4. Idempotence/The more things change, the more they stay the same

Basically performing an operation once should be the same as performing an operation twice. An example would be sorting a list more than once should be the same as sorting the list once.

Idempotence

Idempotence

numbers.sorted == numbers.sorted.sorted.sorted

5. Induction/Solve a smaller problem first

FFP explains it as:

These kinds of properties are based on “structural induction” – that is, if a large thing can be broken into smaller parts, and some property is true for these smaller parts, then you can often prove that the property is true for a large thing as well.
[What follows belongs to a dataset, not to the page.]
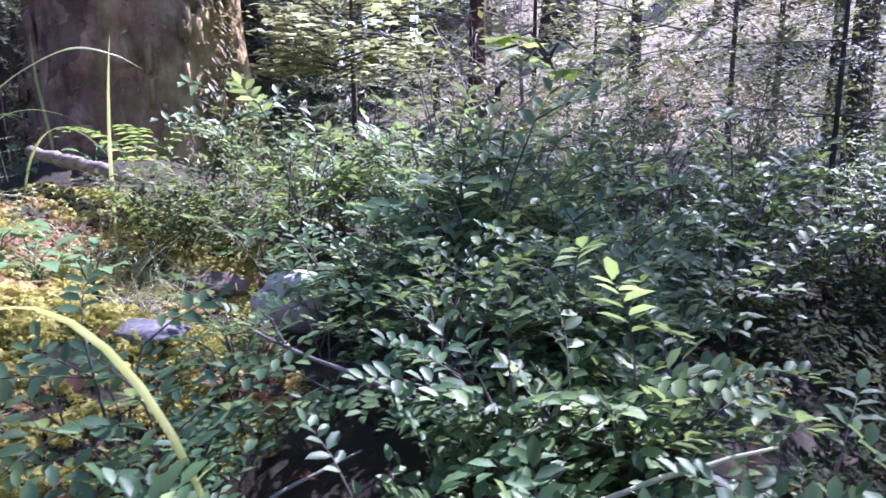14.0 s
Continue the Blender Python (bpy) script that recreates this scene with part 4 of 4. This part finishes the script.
def build_shrubs():
    r = np.random.default_rng(8)

    def berry(x, y):
        d = soft(x + 0.25 * (1.35 - np.minimum(y, 1.35)), 1.82, 2.0)
        d = np.maximum(d, soft(x, 1.58, 1.72) * (y < 1.12) * 0.28)
        hollow = soft(x, 2.50, 2.68) * soft(y, 1.08, 1.22) * (1 - soft(y, 1.72, 1.95)) + soft(x, 2.68, 2.82) * (1 - soft(y, 1.85, 2.1))
        gap = 1.2 * np.exp(-((x - 2.0) / 0.09) ** 2 - ((y - 1.84) / 0.13) ** 2) + 0.8 * np.exp(-((x - 2.12) / 0.10) ** 2 - ((y - 1.62) / 0.10) ** 2)
        gap = gap + 1.3 * np.exp(-((x - 2.58) / 0.11) ** 2 - ((y - 1.42) / 0.24) ** 2)
        tuft_at = np.clip(0.5 + 1.1 * np.sin(11 * x + 2 * np.sin(9 * y)) * np.sin(13 * y + 1.7), 0.06, 1)
        return np.clip(d * tuft_at - hollow - gap, 0, 1)
    leaves, stems = [], []
    for i in range(8):
        lv, st = spray(r, 0.17, 0.025)
        p = places(r, 125, 1.5, 3.1, 0.90, 1.95, berry)
        seed = r.integers(1 << 30)
        leaves.append(scatter(lv, p, np.random.default_rng(seed), 0.25, (0.5, 1.2)))
        stems.append(scatter(st, p, np.random.default_rng(seed), 0.25, (0.5, 1.2)))
    def behind(x, y):
        return soft(x + 0.5 * (y - 1.75), 1.60, 1.80) * (1 - 0.9 * soft(x, 2.6, 2.8) * (1 - soft(y, 1.9, 2.2))) * (1 - np.exp(-((x - 2.02) / 0.12) ** 2 - ((y - 1.9) / 0.14) ** 2))

    def grove(x, y):
        return np.sin(5.1 * x + 1.3 * np.sin(3.7 * y)) * np.sin(5.9 * y + 1.1 * np.sin(4.3 * x + 2))
    for i in range(5):
        lv, st = shrub(r, 0.30, 84, 0.028, False)
        for low, size, n in ((True, (0.35, 0.8), 60), (False, (0.8, 1.35), 60)):
            p = places(r, n, 1.35, 4.6, 1.80, 3.3, lambda x, y: behind(x, y) * (soft(grove(x, y), 0.3, -0.2) if low else soft(grove(x, y), -0.3, 0.3)))
            seed = r.integers(1 << 30)
            leaves.append(scatter(lv, p, np.random.default_rng(seed), 0.18, size))
            stems.append(scatter(st, p, np.random.default_rng(seed), 0.18, size))
    for i in range(5):
        lv, st = spray(r, 0.24, 0.030)
        p = places(r, 26, 1.75, 3.6, 1.65, 2.6, lambda x, y: behind(x, y) * 0.8)
        seed = r.integers(1 << 30)
        leaves.append(scatter(lv, p, np.random.default_rng(seed), 0.2, (0.8, 1.45)))
        stems.append(scatter(st, p, np.random.default_rng(seed), 0.2, (0.8, 1.45)))
    thing("bilberry_leaves", joined(leaves), M_BERRY, "dense dark green bilberry leaves beside the mound", "shrub", kind="stuff")
    thing("bilberry_stems", joined(stems), M_TWIG, "thin brown bilberry stems", "shrub", kind="stuff")
    # taller bushes behind, towards the clearing
    leaves, stems = [], []
    for i in range(5):
        lv, st = shrub(r, 0.75, 130, 0.036, False)
        p = places(r, 36, 1.35, 6.5, 2.6, 6.8, lambda x, y: soft(x - 0.15 * (y - 2.5), 1.3, 1.7) * (np.hypot(x - 1.08, y - 2.87) > 0.5))
        leaves.append(scatter(lv, p, r, 0.12, (0.5, 1.25)))
        lv, st = shrub(r, 0.75, 60, 0.04, False)
        p = places(r, 12, 1.35, 6.5, 2.6, 6.8, lambda x, y: soft(x - 0.15 * (y - 2.5), 1.3, 1.7) * (np.hypot(x - 1.08, y - 2.87) > 0.5))
        seed = r.integers(1 << 30)
        leaves.append(scatter(lv, p, np.random.default_rng(seed), 0.12, (0.5, 1.25)))
        stems.append(scatter(st, p, np.random.default_rng(seed), 0.12, (0.5, 1.25)))
        p = places(r, 34, 1.5, 14, 6.8, 18, None)
        leaves.append(scatter(lv, p, r, 0.12, (1.0, 2.6)))
    for i in range(3):
        lv, st = shrub(r, 0.30, 84, 0.026, False)
        p = np.concatenate([places(r, 7, 1.45, 1.85, 2.25, 2.58, None), places(r, 7, 1.50, 1.76, 1.88, 2.04, None)])
        leaves.append(scatter(lv, p, r, 0.15, (0.5, 0.9)))
        lv, st = shrub(r, 1.7, 330, 0.055, False)
        p = places(r, 6, 1.9, 7.5, 4.6, 9.5, None)
        leaves.append(scatter(lv, p, r, 0.12, (0.6, 1.2)))
    # low leaves whose dark colour stands in for the valley's shade
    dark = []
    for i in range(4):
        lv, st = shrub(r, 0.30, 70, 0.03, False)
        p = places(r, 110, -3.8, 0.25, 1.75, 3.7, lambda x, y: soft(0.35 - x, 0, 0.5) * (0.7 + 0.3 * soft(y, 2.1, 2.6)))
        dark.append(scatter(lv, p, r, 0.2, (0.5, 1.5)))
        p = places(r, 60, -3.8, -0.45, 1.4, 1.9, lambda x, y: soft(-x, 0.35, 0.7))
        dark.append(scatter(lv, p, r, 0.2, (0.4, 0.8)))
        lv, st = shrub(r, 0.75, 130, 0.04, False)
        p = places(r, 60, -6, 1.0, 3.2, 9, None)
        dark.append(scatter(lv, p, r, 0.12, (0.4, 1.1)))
    # the same dark leaves laid over the hollow in place of its shade
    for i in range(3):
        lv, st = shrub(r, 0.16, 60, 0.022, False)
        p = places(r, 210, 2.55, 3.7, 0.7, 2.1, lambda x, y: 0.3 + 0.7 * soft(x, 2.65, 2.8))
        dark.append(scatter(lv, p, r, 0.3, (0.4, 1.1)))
    rust = []
    for i in range(2):
        lv, st = shrub(r, 0.6, 130, 0.06, False)
        p = np.concatenate([places(r, 6, 3.6, 4.6, 7.6, 8.8, None), places(r, 4, 1.9, 2.6, 6.2, 7.0, None), places(r, 4, 5.2, 6.4, 9.5, 11, None)])
        rust.append(scatter(lv, p, r, 0.2, (0.6, 1.3)))
    # far rows of these dark leaves, added to cover the bright horizon
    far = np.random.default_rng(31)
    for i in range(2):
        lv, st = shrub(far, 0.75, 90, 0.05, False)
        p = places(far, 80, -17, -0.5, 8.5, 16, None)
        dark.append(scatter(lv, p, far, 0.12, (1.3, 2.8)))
    thing("bracken", joined(rust), M_BRACKEN, "withered rust-coloured bracken at the clearing", "bracken", kind="stuff")
    thing("valley_leaves", joined(dark), M_SHADELEAF, "low undergrowth with shade put into its dark leaves", "undergrowth", kind="stuff")
    thing("bush_leaves", joined(leaves), M_BUSH, "light green leaves of tall undergrowth", "undergrowth", kind="stuff")
    thing("bush_stems", joined(stems), M_PALETWIG, "thin grey stems of tall undergrowth", "undergrowth", kind="stuff")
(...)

In the diagram below, we can see that the four-item list can be partitioned into an item plus a three-item list, which in turn can be partitioned into an item plus a two-item list. If we can prove the property holds for two-item list, then we can infer that it holds for the three-item list, and for the four-item list as well.
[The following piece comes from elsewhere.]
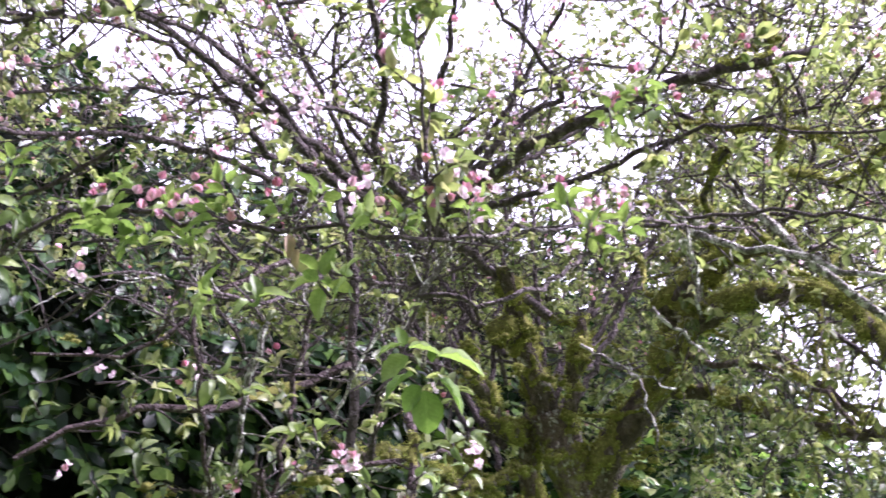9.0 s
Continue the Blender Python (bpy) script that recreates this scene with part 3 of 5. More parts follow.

Induction properties are often naturally applicable to recursive structures (such as lists and trees).

Induction

Induction

6. Blackbox Testing/Hard to prove, easy to verify

These are properties that are hard to compute but easy to verify. An example would be calculating the nth prime number. It’s easy to verify the answer if you already know the nth prime. In the example below, finding a valid route through a maze is hard - verifying it is easy.

Blackbox Testing

Blackbox Testing

7. Comparison with another implementation/Test Oracle

The premise is that you verify your property by running the same test against another implementation of the algorithm. An example is to compare the result of a parallel or concurrent algorithm with the result of a linear, single-threaded version. Another example could be verifying your shiny new json parser against an existing parser implementation for the same inputs.

Something to keep in mind

In addition to the above patterns, the properties you choose should actually fail if there are errors. This sounds too obvious to be mentioned but here’s an example that should fail but doesn’t:

Given a sort implementation for a list that returns the original list unchanged:

list.sort == list.sort.sort
list.sort.length == list.length

The above properties pass.

The following property correctly fails the above implementation because it ensures that each element in the list should be greater than or equal to the preceding element:

list.sort.sliding(2).toList.forall { case List(f, s) => f <= s }

Property-based testing requires that you think a lot more about your code. You need to identify the properties that are true and false for it. The result is a lot more confidence in your code than had you just unit tested it.